Согласно приказу Йегероса чешуйчатого гостя отнесли в подвалы, в лазарет к Джулу. Вышеупомянутый лекарь представлявший собой массивного коричневого демона с почти что бычьей головой, одетый в просторной серый плащ. Однако даже в плаще ему было несколько тесновато — настолько его распирала физическая мощь. Настолько же большие трудности он испытывал с одеждой: несмотря на то, что возраст его перевалил за пятьдесят аквот (прим: Аквота — местный аналог года), он продолжал расти. В результате новые штаны ему требовались каждые полгода, даром что любая ткань сейчас была на вес золота. Что же до деревянных сандалий — каждая пара стабильно ломалась через три-четыре седмицы. В итоге лекарь, дабы на него не тратили драгоценную древесину, просто ходил босиком.
И сейчас он, выслушав отчёт и инструкции Йегероса от гвардейцев, которые принесли ему нового пациента, смотрел на гостя едва ли не в восторгом. Невероятно, поразительно, великолепно! Новая форма жизни, да такая изящная, такая… компактная. Несмотря на свою комплекцию и физическую мощь, которой мог позавидовать любой работяга, главным увлечением Джула всегда была наука о живых организмах. Этот громила мог часами с восторгом наблюдать за пустынным скорпионом в банке, восхищаясь тем, как мудро его наградила природа механизмами для охоты и выживания. Владыка Йегерос, единственный, кому Джул из бесконечного уважения позволял над собой посмеиваться, нередко с улыбкой становился свидетелем тому, как здоровяк Джул вскармливает брошенного птенца пустынного сокола. А, между тем, за два года птенец вырос — и теперь ни на шаг не отходит от своего папы. В лаборатории для него приготовлена жёрдочка, но стоит Джулу выйти куда-то по своим делам — как сокол по кличке Хако тут же перелетал ему на рог, и так и путешествовал.

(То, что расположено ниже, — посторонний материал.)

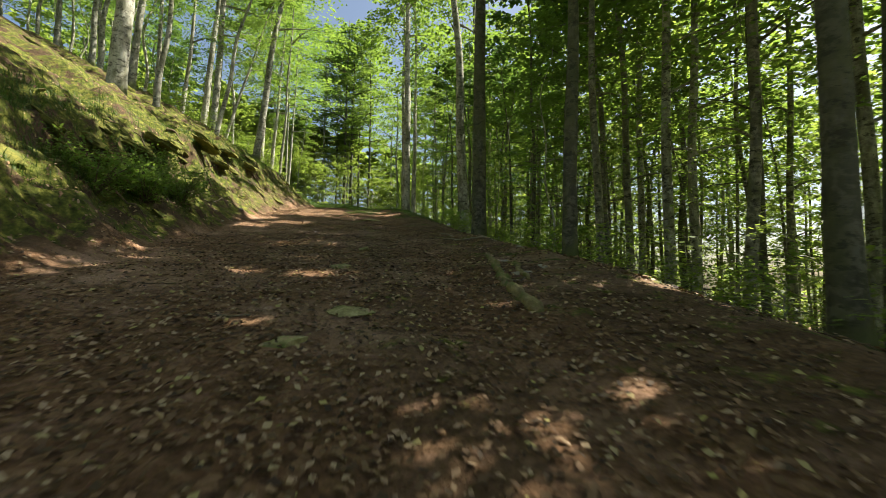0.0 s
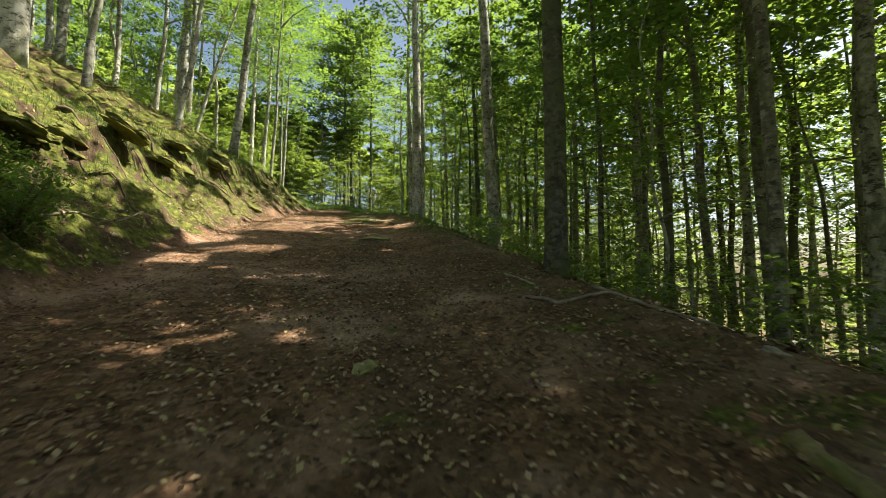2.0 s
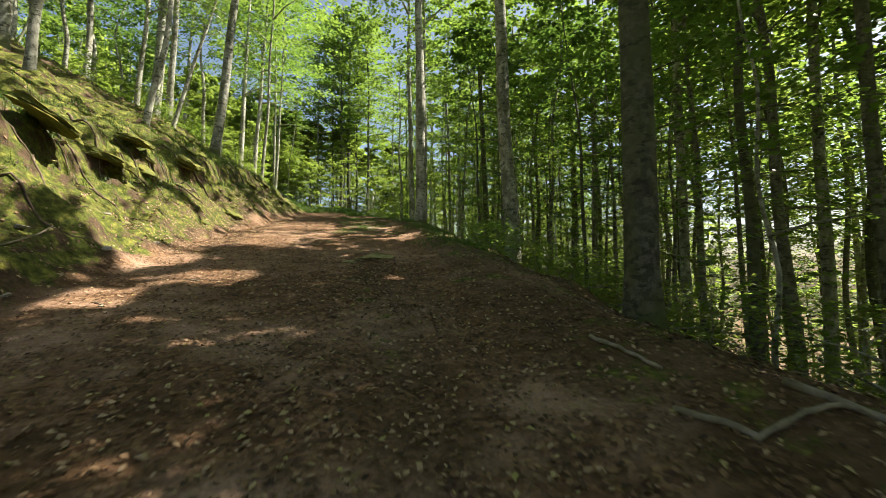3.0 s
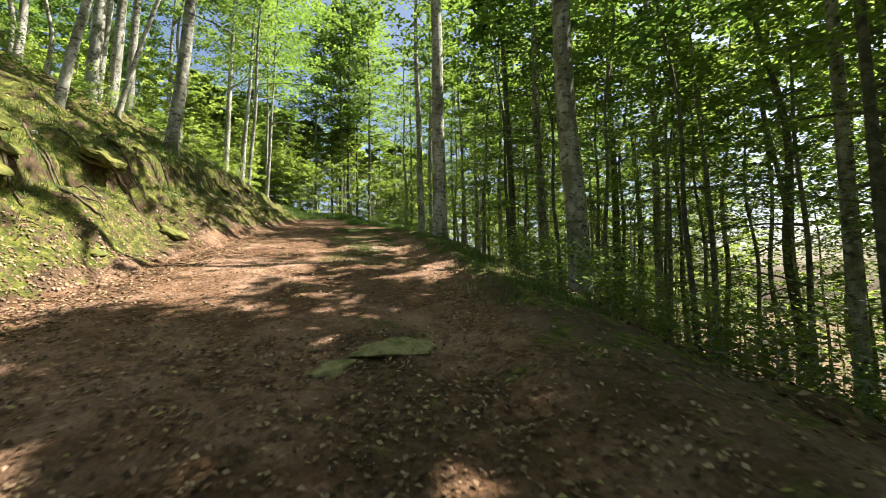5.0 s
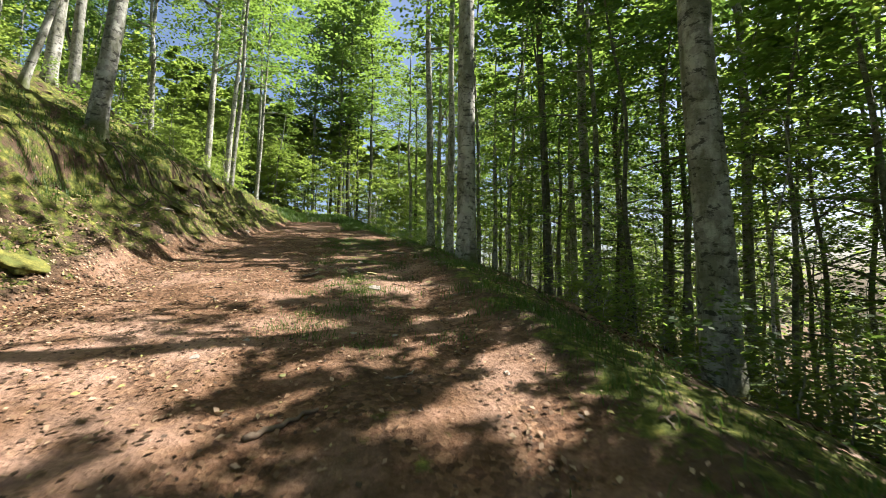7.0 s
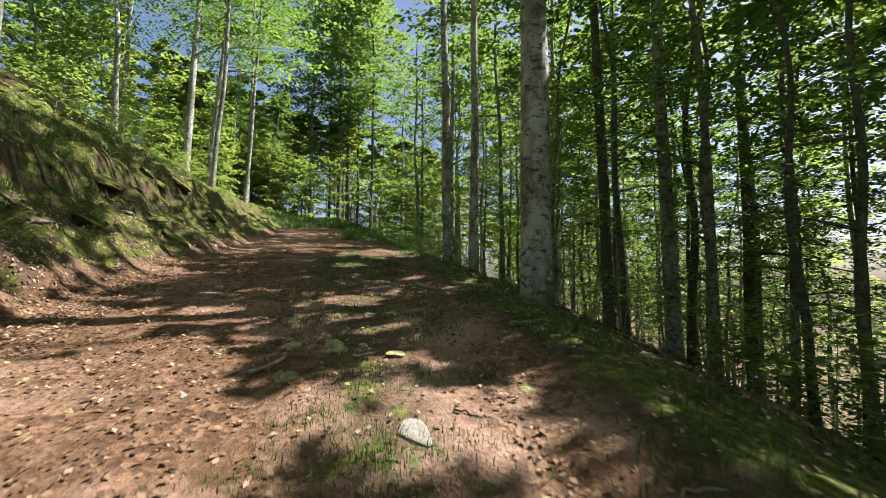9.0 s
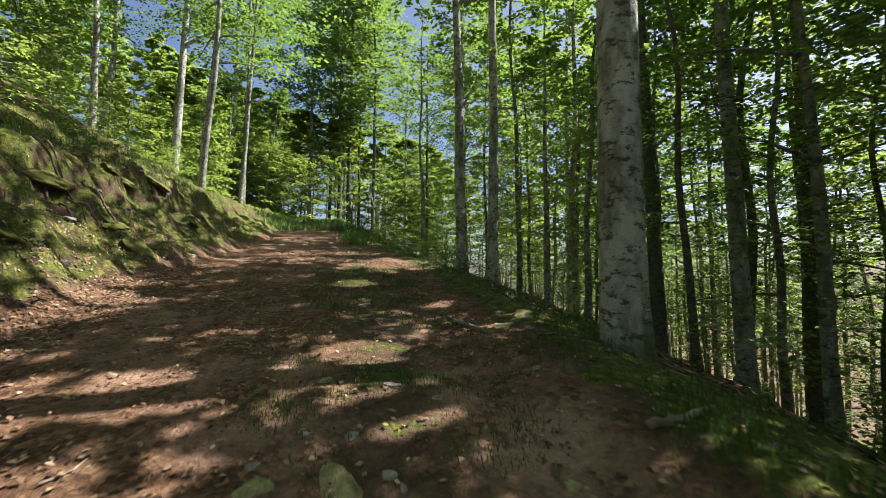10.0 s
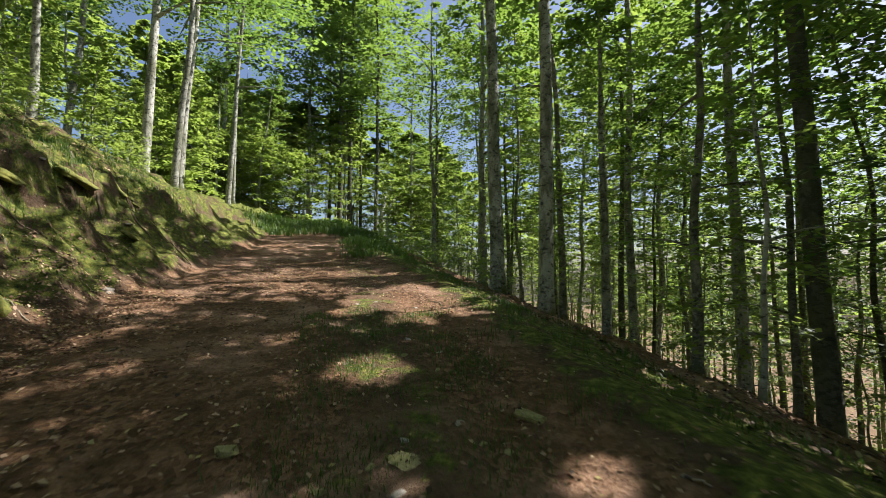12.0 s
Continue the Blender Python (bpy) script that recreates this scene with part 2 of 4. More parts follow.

Впрочем, горе было тому, кто посмеет над этим засмеяться. Любовь к науке и живым организмам не отменяла недюжинной силы и чувства собственного достоинства. И нередко случалось так, что очередному весельчаку Джул ломал кости, а потом сам же его и лечил. Но ему всегда всё сходило с рук. Во-первых, здоровяк был добряком, каких поискать, и если уж кто-то и попадал в его лапы, то, как правило, огребал заслуженно. А, во-вторых, Джул исполнял обязанности врача, одного из нескольких врачей на целый город. И его медицинские способности в условиях тотальной нехватки ресурсов были поистине близки к гениальности. И вот теперь этот учёный видит перед собой новый вид, новую форму жизни. Неудивительно, что от этого Джул впадал чуть ли не в экстаз.